Courtesy of ABC News:
Top Texas education officials rejected Wednesday letting university experts fact-check textbooks approved for use in public-school classrooms statewide, instead reaffirming a vetting system that has helped spark years of ideological battles over how potentially thorny lessons in history and science are taught.
Republican board member Thomas Ratliff had proposed bringing in academics to check textbooks only for factual errors, but his measure failed 8-7 after lengthy discussion.
"I know people are concerned about pointy-headed liberals in the ivory tower making our process different or worse," Ratliff, of Mount Pleasant, said before the vote. "But I hold our institutions of higher education in fairly high regard."
Texas has 5.2 million public-school students, a large enough textbook market that publishers making modifications to meet its standards can affect material in other states.
As it mulls books proposed for approval, the board relies on citizen review panels — often teachers, parents, business leaders or other experts — whose members are nominated by board members. Other Texans can also check the books on their own and identify what they see as errors in public testimony during board meetings.
Ratliff had noted that some conservative board members have long stocked review panels with people more concerned with ideology than subject matter expertise.

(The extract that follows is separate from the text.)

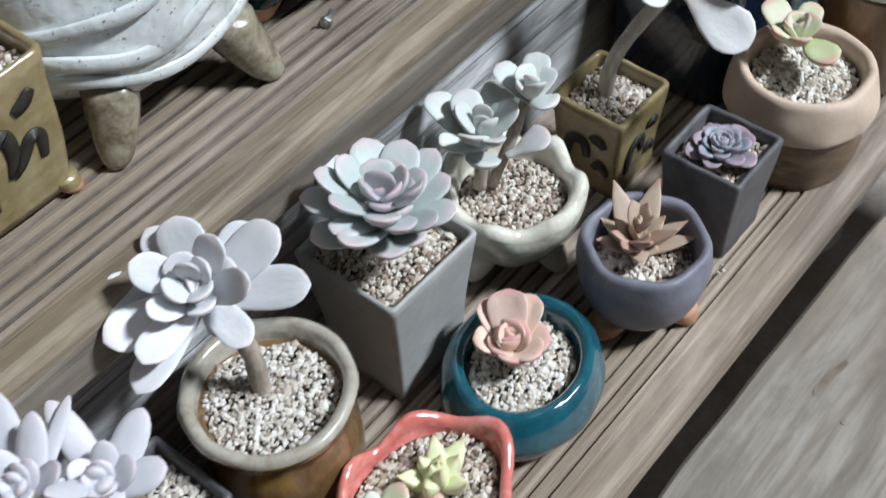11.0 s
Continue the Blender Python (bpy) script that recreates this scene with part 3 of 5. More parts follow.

That gave rise to controversies over how textbooks handle climate change and evolution, or how they describe the influence biblical figures such as Moses had on America's Founding Fathers.
Apparently creating textbooks to dumb down the American people is now a Texas export.
Of course what can you expect from Texas?
After all that is where then Governor George W. Bush first started formulating what would one day be No Child Left Behind.
And literally NOTHING has damaged public education as thoroughly as that did.
Texas education officials reject allowing academics check their school textbooks for accuracy.